Clock Tower Memorial, Victoria, Mahe, Seychelles
S 04° 37.390 E 055° 27.141
40M E 328321 N 9488802
Clock Tower Memorial at Victoria city, Mahe island, Seychelles
Waymark Code: WMCQB6
Location: Seychelles
Date Posted: 10/02/2011
Views: 8
The 25cts Victoria Memorial Clock Tower postage stamp was issued on an official First Day cover of 21st February 1962. This is indisputably the most popular historical landmark of Seychelles, and definitely the most cherished of our colonial souvenirs and among the very few that remains. It was inaugurated on the 1st of April 1903, by the first Governor of Seychelles, Ernest Bickham Sweet-Escott (1857-1941) as a memorial to Queen Victoria who had passed away in 1901 at 82 years old. Seychelles, which onced formed part of the vast British Empire was ruled as a dependency of Mauritius and it was in 1903, the year that the Clock tower was erected that the archipelago became a separate colony under the administration of a Governor and a Legislative Council. The population was then 19,237 inhabitants, most of whom earned their livelihood as plantation workers on coconut estates and cinnamon and vanilla plantations, or as fishermen.

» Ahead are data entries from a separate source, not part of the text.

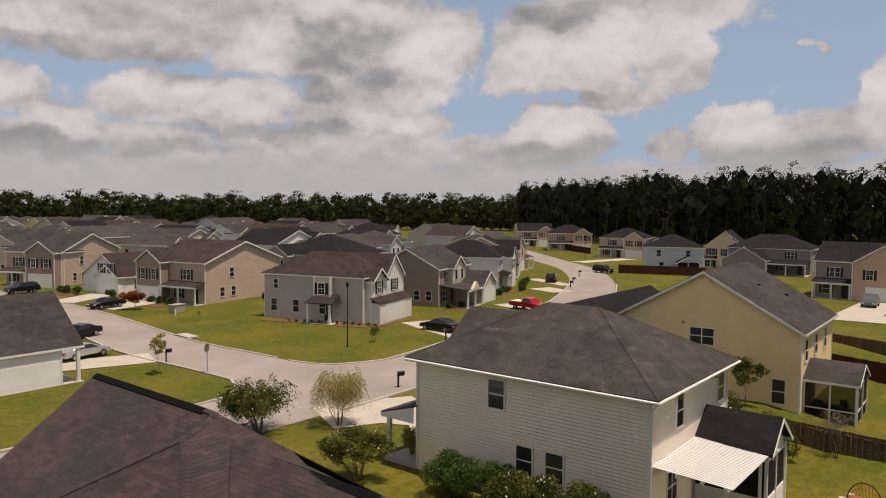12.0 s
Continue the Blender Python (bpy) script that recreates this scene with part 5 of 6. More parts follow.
tree("tree", "spreading crape myrtle with white blossom behind the red fence", (16.95, 2.55), 4.6, 2.85, "crape", n=40000, size=0.062, trunks=5, seed=3, trunk_r=0.05, crown_base=0.30, droop=0.4, flowers=150, squash=0.7, clump=(0.09, 0.22), fronds=24)
tree("tree", "leafy garden tree throwing its shade on the lawn", (-2.8, -5.8), 11.0, 3.3, "myrtle", n=20000, size=0.12, seed=8, trunk_r=0.1, clump=(0.12, 0.30))
tree("tree", "small leafy garden tree on the lawn", (8.4, -6.5), 9.0, 2.5, "myrtle", n=12000, size=0.12, seed=11, trunk_r=0.1, clump=(0.10, 0.26))
tree("tree", "tall leafy tree shading the lawn by the fence", (13.6, -5.4), 32.0, 3.1, "myrtle", n=36000, size=0.17, seed=18, trunk_r=0.22, crown_base=0.34, clump=(0.20, 0.40))
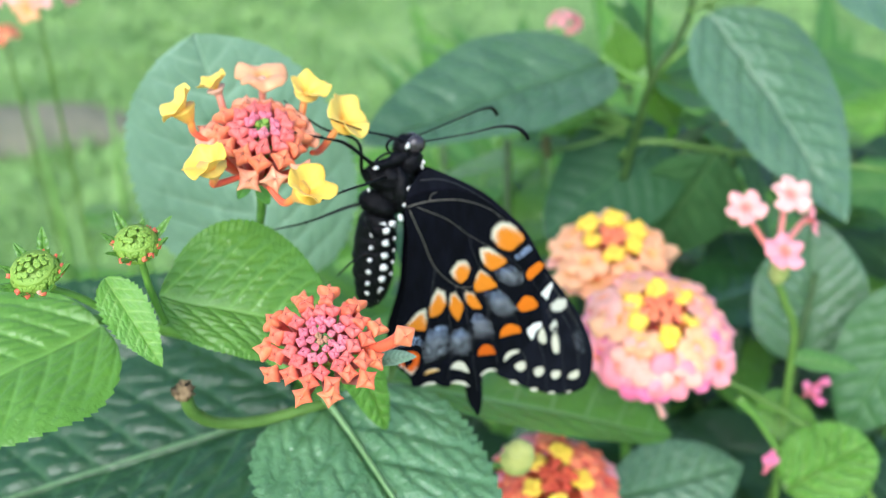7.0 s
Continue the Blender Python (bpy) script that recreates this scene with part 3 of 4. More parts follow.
stem(top, [(-0.0238, 0.1062, 0.8125), (-0.0242, 0.1090, 0.8045), (-0.0258, 0.1135, 0.7965), (-0.0290, 0.1130, 0.7870), (-0.0305, 0.1087, 0.7800)], [0.0007, 0.0006, 0.0007])

# the pink and yellow pair behind the wing
pink = open_head((0.0472, 0.1457, 0.7520), (0.0, -0.28, 1.0), 0.0058, "pink lantana head with yellow florets round its middle", 2, (
    (6, 0.0057, 0.0025, PETAL_GOLD, 4, 0.25, 0.25, -0.0012), (8, 0.0092, 0.0046, PETAL_PEACH, 4, 0.16, 0.40, 0.0), (9, 0.0118, 0.0048, PETAL_SALMON, 5, 0.12, 0.75, 0.0),
    (9, 0.0134, 0.0051, PETAL_ROSE, 4, 0.10, 1.05, 0.0012), (10, 0.0132, 0.0049, PETAL_MAGENTA, 5, 0.10, 1.4, 0.0026), (11, 0.0122, 0.0047, PETAL_MAGENTA, 4, 0.08, 1.6, 0.0040)), 0.5)
stem(pink, [(0.0462, 0.1486, 0.7415), (0.0560, 0.1520, 0.7310), (0.0700, 0.1540, 0.7225), (0.0932, 0.1500, 0.7050), (0.11, 0.15, 0.68)], [0.0006, 0.0006, 0.0010], STEM_MID)
behind = open_head((0.0433, 0.1725, 0.7527), (0.0, -0.12, 1.0), 0.0056, "peach lantana head with a ring of yellow florets", 4, (
    (6, 0.0060, 0.0027, PETAL_GOLD, 4, 0.25, 0.25, -0.0024), (7, 0.0098, 0.0045, PETAL_PEACH, 5, 0.10, 0.35, -0.0008), (9, 0.0116, 0.0046, PETAL_PEACH, 5, 0.08, 0.5, 0.001),
    (9, 0.0120, 0.0038, PETAL_SALMON, 5, 0.08, 0.8, 0.0032), (7, 0.0108, 0.0036, PETAL_ROSE, 5, 0.08, 0.9, 0.0055)), 0.2, 9)
stem(behind, [(0.0434, 0.1725, 0.7440), (0.0450, 0.1720, 0.7300), (0.0500, 0.1760, 0.7000), (0.06, 0.18, 0.62)], [0.0011, 0.0011, 0.0015])

# the orange head low behind the leaves
low = open_head((0.0237, 0.1289, 0.7251), (0.05, -0.30, 1.0), 0.0050, "orange and yellow lantana head with pink rim", 6, (
    (5, 0.0056, 0.0026, PETAL_GOLD, 4, 0.25, 0.25, -0.0008), (7, 0.0082, 0.0040, PETAL_ORANGE, 4, 0.12, 0.35, 0.0), (9, 0.0104, 0.0042, PETAL_CORAL, 5, 0.10, 0.5, 0.0005),
    (10, 0.0122, 0.0044, PETAL_ROSE, 5, 0.08, 0.8, 0.0020), (9, 0.0108, 0.0040, PETAL_MAGENTA, 4, 0.08, 0.9, 0.0048)), 0.9, 13, petal_material("deep red bud", (0.62, 0.06, 0.02), (0.78, 0.12, 0.035)), 0.0135)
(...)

The erection of the clock tower was paid for partly by Public Subscription and the total sum collected from donations from Mahé, Praslin and La Digue amounted to Rs. 3,233.81cts. An additional sum of Rs 6,447.62cts was voted in order to have sufficient funds for the clock tower. Interestingly enough, it is a replica of the one that was placed at the entrance of Victoria Station on Vauxhall Bridge road in London in 1892 to commemorate Queen Victoria's diamond jubilee. It still stands there in its original black cast iron whereas in 1935, ours was painted with an aluminum coating of silver for the silver jubilee of King George V (1865-1936). Measuring 25 feet in height, and 3 feet by 3 feet in width with each dial being 2½ feet in diameter, the Victoria Clock tower is a sublime and majestic monument that stands as a proud punctuation mark in the history of Seychelles. On that Wednesday afternoon of 1st April 1903, when it was solemnly unveiled, for many inhabitants then, it was the first chronometer, they had ever seen.